A l’occasion de ce Mondial disputé en Allemagne et au Danemark, la Fédération internationale de handball (IHF) a choisi de revenir à l’ancienne formule. « Cette formule alambiquée rend la compétition illisible, analyse l’entraîneur adjoint des Bleus, Guillaume Gille. Tous les scénarios sont envisageables, il faut sortir la calculette à chaque match pour en connaître l’enjeu exact et parfois, l’enjeu peut être inverse de l’esprit du sport, à savoir gagner le match. »

Ce retour vers le passé provoque une levée de boucliers. « Clairement, la priorité n’est pas la santé des athlètes », s’insurge Pierre Sébastien, le médecin de l’équipe de France. Car si elle arrange les diffuseurs en limitant la possibilité d’élimination de « grosses » nations avant les demi-finales (lors du Mondial 2017, le Danemark et l’Allemagne avaient chuté dès les 8e), la formule oblige les joueurs à disputer dix rencontres en quinze jours.

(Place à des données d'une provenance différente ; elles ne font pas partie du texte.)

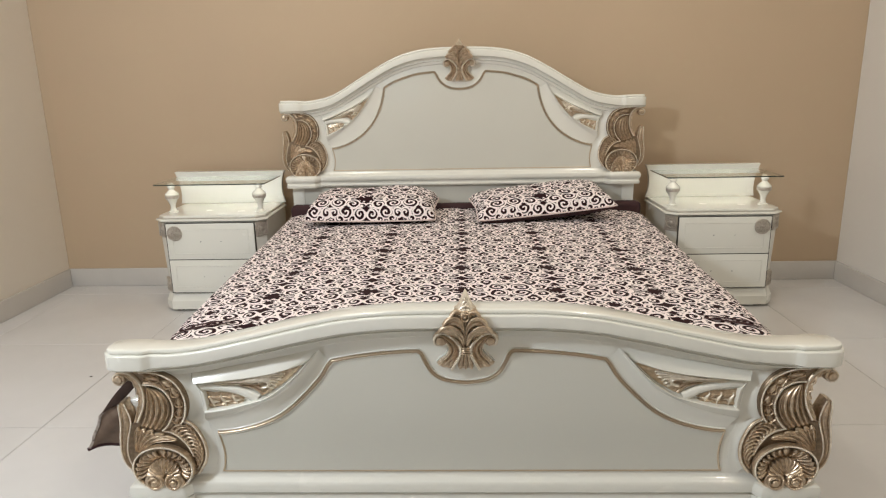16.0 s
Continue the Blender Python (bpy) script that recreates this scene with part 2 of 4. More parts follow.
def spline(points, n):
    """n + 1 points evenly along a smooth curve through the given ones."""
    p = [Vector(q) for q in points]
    p = [p[0] * 2 - p[1]] + p + [p[-1] * 2 - p[-2]]
    fine = []
    for i in range(1, len(p) - 2):
        for k in range(16):
            s = k / 16
            a, b, c, d = p[i - 1], p[i], p[i + 1], p[i + 2]
            fine.append(0.5 * ((2 * b) + (c - a) * s + (2 * a - 5 * b + 4 * c - d) * s * s + (3 * b - a - 3 * c + d) * s ** 3))
    fine.append(p[-2])
    run = [0.0]
    for a, b in zip(fine, fine[1:]):
        run.append(run[-1] + (b - a).length)
    out, j = [], 0
    for k in range(n + 1):
        want = run[-1] * k / n
        while j < len(run) - 2 and run[j + 1] < want:
            j += 1
        span = run[j + 1] - run[j] or 1.0
        out.append(fine[j].lerp(fine[j + 1], (want - run[j]) / span))
    return out


def length(path):
    return sum((b - a).length for a, b in zip(path, path[1:]))


def sides(path, closed=False):
    """The normal, to the left of the way, at each point of a path in the plane."""
    out, n = [], len(path)
    for i in range(n):
        a = path[(i - 1) % n] if closed or i else path[0]
        b = path[(i + 1) % n] if closed or i < n - 1 else path[-1]
        d = (b - a).normalized()
        out.append(Vector((-d.y, d.x)))
    return out


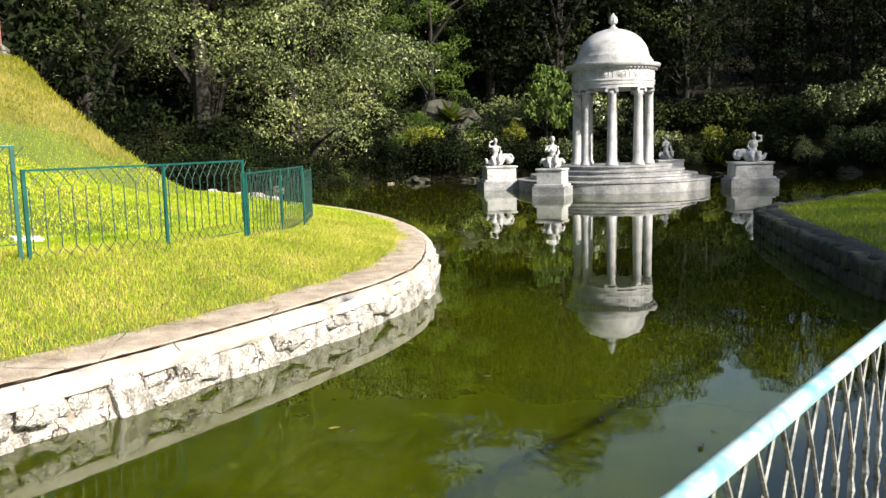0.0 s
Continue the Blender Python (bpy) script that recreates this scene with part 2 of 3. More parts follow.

« C’est une hérésie, alerte le médecin des Bleus. On s’est battu pour avoir au moins un jour de repos entre chaque match, ce qui n’était déjà pas idoine. Et là, en une compétition, on a l’impression que tout a été effacé, on revient aux doublons, à disputer cinq matchs en sept jours. »

« Les joueurs ne sont pas des citrons »

Le praticien redoute une cascade de blessures musculaires plus la compétition avancera. Mardi, lors du quatrième match en cinq jours des Bleus, l’équipe de France a perdu son capitaine, Cédric Sorhaindo, victime d’une déchirure au mollet.

« Les joueurs ne sont pas des citrons, ils ne peuvent pas jouer raisonnablement dix matchs en quinze jours », s’est insurgé Philippe Bana au micro de BeIN Sports, « très inquiet d’être revenu à la préhistoire des années 2000. » Un appel repris depuis par l’encadrement de l’équipe allemande et « qui fait le tour du monde », relate le DTN, inquiet qu’on « achève les joueurs ».

« Ce ne sera pas forcément le meilleur qui gagnera, mais le plus endurant », glisse Pierre Sébastien. Dans cette optique, Didier Dinart a injecté du sang neuf dans le groupe français avant la rencontre face à la Russie.

Un jour après avoir intégré Nikola Karabatic en remplacement de Sorhaindo, le sélectionneur français a effectué une seconde modification dans son équipe. Exit Nicolas Claire, remplacé par Melvyn Richardson, dernier joueur écarté le jour du premier match, mais resté dans le groupe.

« C’est une vraie option tactique car Melvyn offre de la polyvalence sur trois postes », souligne Didier Dinart. Mercredi, le jeune Montpelliérain a eu droit à une fin d’entraînement personnalisée, où Guillaume Gille lui a fait travailler son explosivité en contre-attaque quand ses partenaires mettaient l’accent sur la récupération.

France - Russie, jeudi 17 janvier à 20 h 30 (sur BeIN Sports 1).